The participants cheer the EU LIFE programme’s 30th anniversary
Sustainable private land management is what the LIFE ENPLC project is all about. And the farmer’s case made clear how interdependent private landowners and conservationists are, despite all the animosities occurring in the political realm. There is growing mutual understanding that the common threat of climate warming can only be mitigated in solidarity and collaboration, and the LIFE ENPLC project is a logical result of that.
Nature restoration often takes place in not-so-remote places
With these thoughts in mind, a bus brought everyone to Monserrat mountains and nearby areas in Fundació Catalunya la Pedrera’s custody. Miquel and his team explained their issues when turning abandoned farmland into biodiverse habitats and fire-resistant landscapes. No proper restoration of cultural landscapes can be achieved without the private sector and those who make a living on the land.
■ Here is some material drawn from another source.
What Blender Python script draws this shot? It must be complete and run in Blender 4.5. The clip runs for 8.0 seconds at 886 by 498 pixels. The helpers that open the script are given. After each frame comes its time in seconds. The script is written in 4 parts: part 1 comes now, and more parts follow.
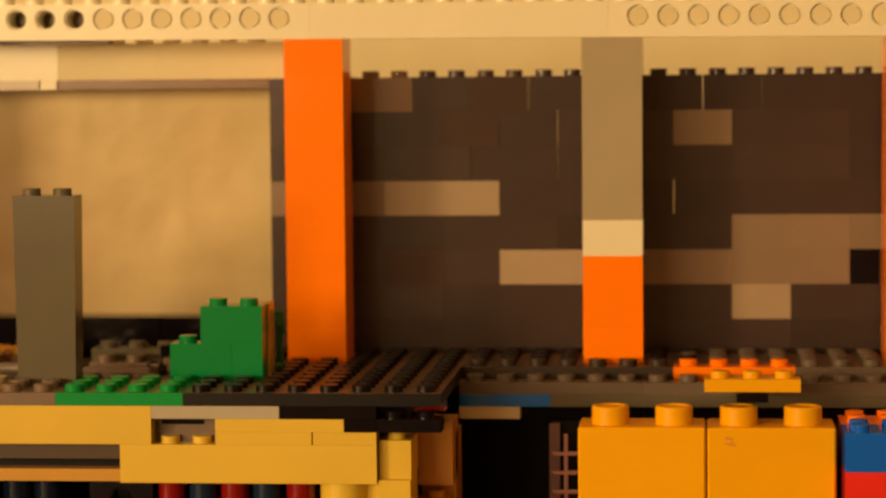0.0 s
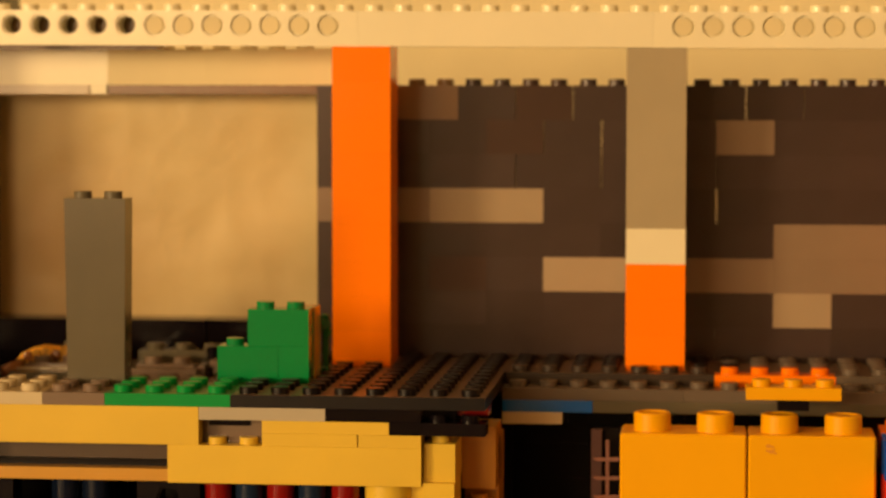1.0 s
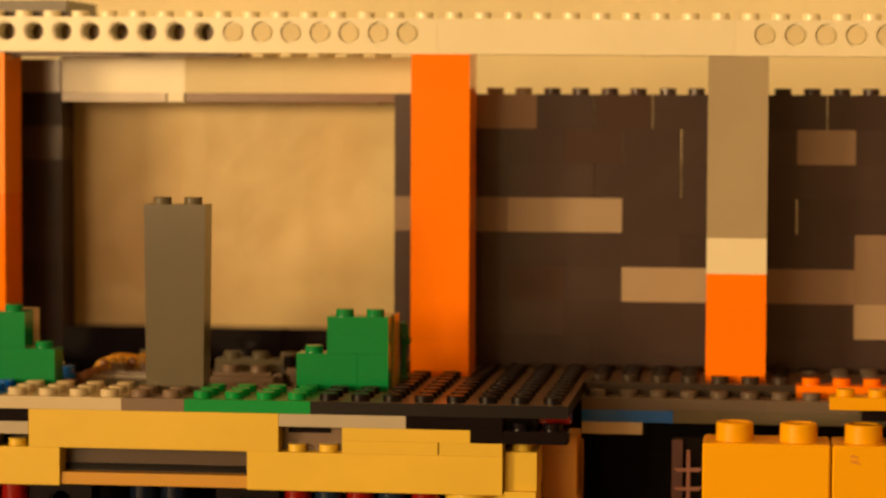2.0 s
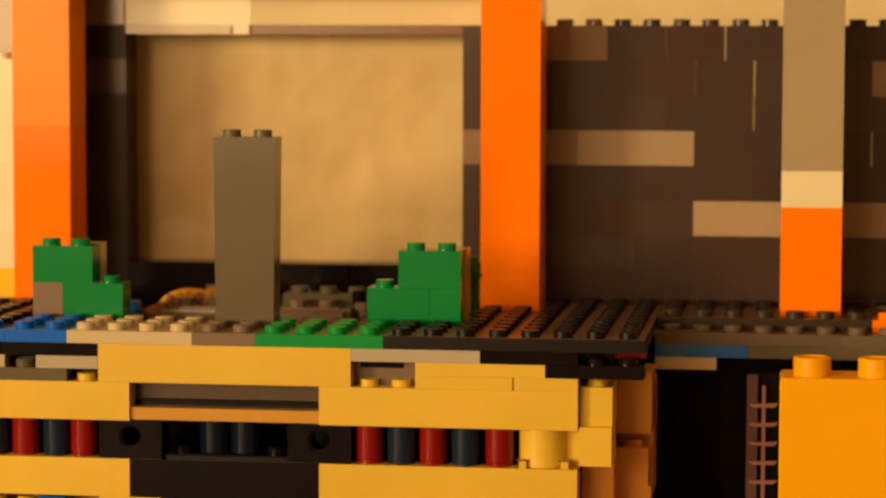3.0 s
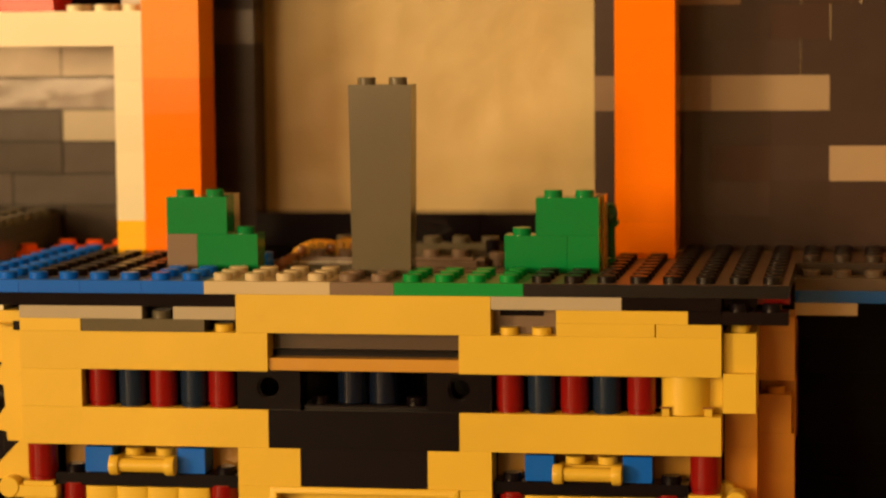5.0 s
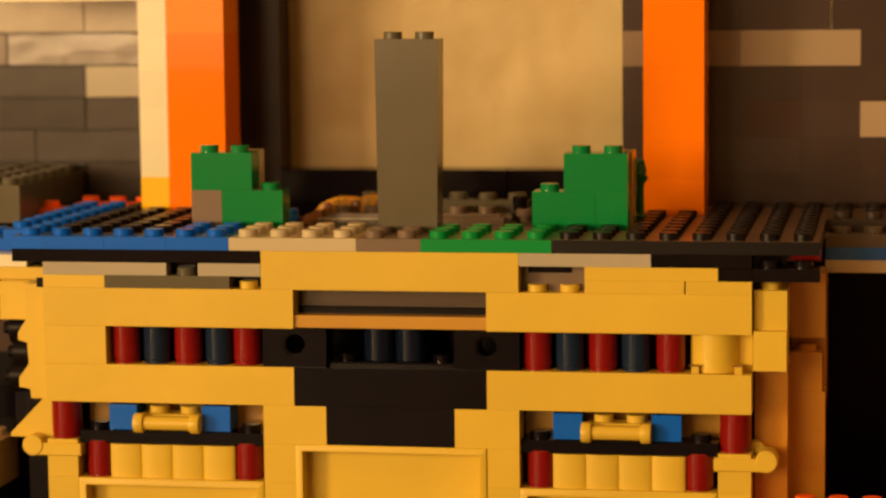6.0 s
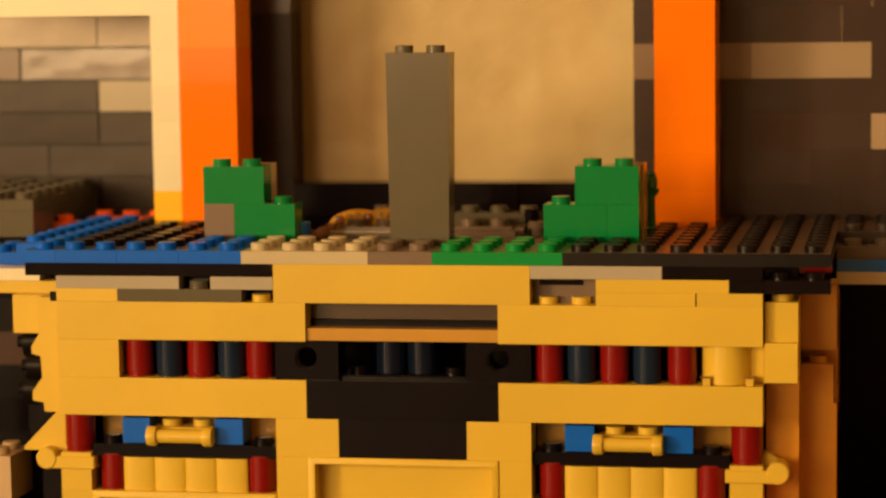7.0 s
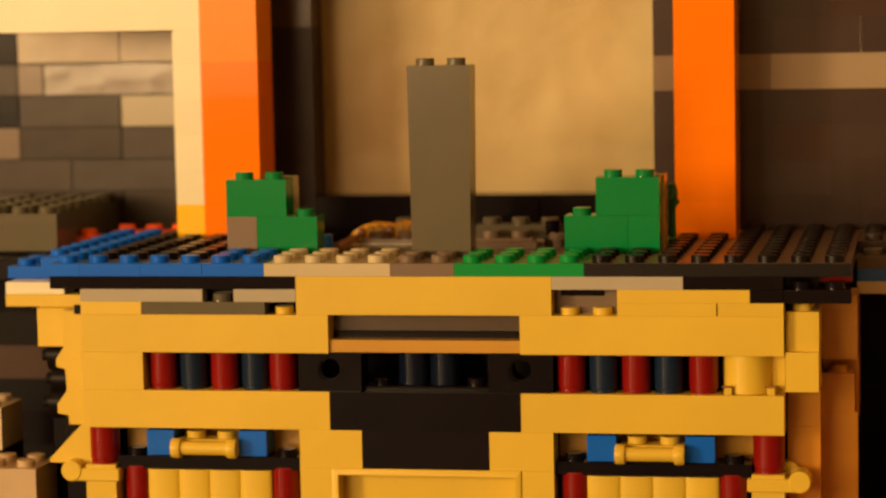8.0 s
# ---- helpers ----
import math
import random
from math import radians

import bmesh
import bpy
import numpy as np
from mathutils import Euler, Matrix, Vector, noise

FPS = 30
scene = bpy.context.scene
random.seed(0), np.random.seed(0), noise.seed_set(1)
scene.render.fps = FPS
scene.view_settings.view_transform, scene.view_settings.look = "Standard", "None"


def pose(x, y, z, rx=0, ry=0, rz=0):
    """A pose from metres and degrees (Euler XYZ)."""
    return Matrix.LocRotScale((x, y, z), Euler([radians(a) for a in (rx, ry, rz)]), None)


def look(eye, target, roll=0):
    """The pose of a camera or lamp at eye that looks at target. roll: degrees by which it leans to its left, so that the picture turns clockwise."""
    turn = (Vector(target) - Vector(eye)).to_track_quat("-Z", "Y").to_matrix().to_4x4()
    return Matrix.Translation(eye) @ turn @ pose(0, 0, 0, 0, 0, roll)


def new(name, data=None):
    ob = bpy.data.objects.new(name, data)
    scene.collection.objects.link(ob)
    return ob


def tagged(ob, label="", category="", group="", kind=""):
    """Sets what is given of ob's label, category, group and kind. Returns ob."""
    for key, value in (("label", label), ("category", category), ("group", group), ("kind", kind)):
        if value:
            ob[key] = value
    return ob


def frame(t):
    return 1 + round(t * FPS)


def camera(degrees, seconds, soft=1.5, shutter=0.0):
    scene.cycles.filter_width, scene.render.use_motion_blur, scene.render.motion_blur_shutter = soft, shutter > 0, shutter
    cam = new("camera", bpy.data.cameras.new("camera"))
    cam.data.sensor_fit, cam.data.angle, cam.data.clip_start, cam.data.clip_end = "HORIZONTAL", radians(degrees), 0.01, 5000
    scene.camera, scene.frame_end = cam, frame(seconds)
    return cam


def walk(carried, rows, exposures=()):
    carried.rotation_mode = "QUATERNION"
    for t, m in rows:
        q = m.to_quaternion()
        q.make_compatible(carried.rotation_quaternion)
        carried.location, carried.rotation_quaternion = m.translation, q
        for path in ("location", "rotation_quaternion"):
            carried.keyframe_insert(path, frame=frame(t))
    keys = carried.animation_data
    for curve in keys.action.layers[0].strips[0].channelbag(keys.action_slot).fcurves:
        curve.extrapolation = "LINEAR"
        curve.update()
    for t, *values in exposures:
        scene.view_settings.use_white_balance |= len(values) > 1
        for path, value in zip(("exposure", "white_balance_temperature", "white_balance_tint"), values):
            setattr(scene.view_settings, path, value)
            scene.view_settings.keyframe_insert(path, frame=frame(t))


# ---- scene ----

In this case, two local farmers raise cattle and goats on parts of the land.
Miquel Rafa explains one of Fundació Catalunya la Pedrera’s projects
On the second day of the Design Thinking Workshop, Jurgen Tack, Scientific Director at ELO, Valerie Vandenabeele of Anspreekpunt Privaatbeheer, Theo de Bruin of INBBO, Jim Levitt of the ILCN, and your’s truly faced the challenge of figuring out how to convince a hypothetical funds manager at the Hewlett Foundation (Claire from Paris) to give a large grant to a restoration project. The result was presented as a short theatre play performed by the team.
Jurgen Tack (left) and Harm Schoten, Eurosite
The play’s story begins in an art gallery (Claire loves fine arts) where Jurgen (he’s the conservationist pitching for the grant) meets Claire and skillfully inquires about her interests. He is blessed with emotional intelligence and refrains from talking about restoration projects and grants. Instead, he invites her to an exhibition venue in Brussels. Claire gladly accepts, and a few weeks later, she meets with Jurgen at the exhibition, where – not entirely by coincidence – she meets Jurgen’s ally, an executive of the European Commission (played by Jim), who vows for Jurgen’s credibility and experience. The play is wrapped up with a short episode staged on the Galapagos Islands, where Jurgen shows Claire the impressive results of an ongoing project he supervises. Jurgen is shrewd enough to ask her for advice on his project’s specific issues. Impressed with his humbleness and kindness, she feels very much acknowledged and processes in her head now how to pitch a joint project with Jurgen at her organisation to fund it.
Mathias Brummer (XCN) explains the landscape to Jim Levitt, Carolina Halevy and Stanzi Litgens
As I learned from Stanzi, there’s a lot to gain from indigenous wisdom for modern science to understand habitats better. Perhaps Claire’s and Jurgen’s joint project will materialise at the Artic with Stanzi Litgens as the project’s ambassador to the indigenous people?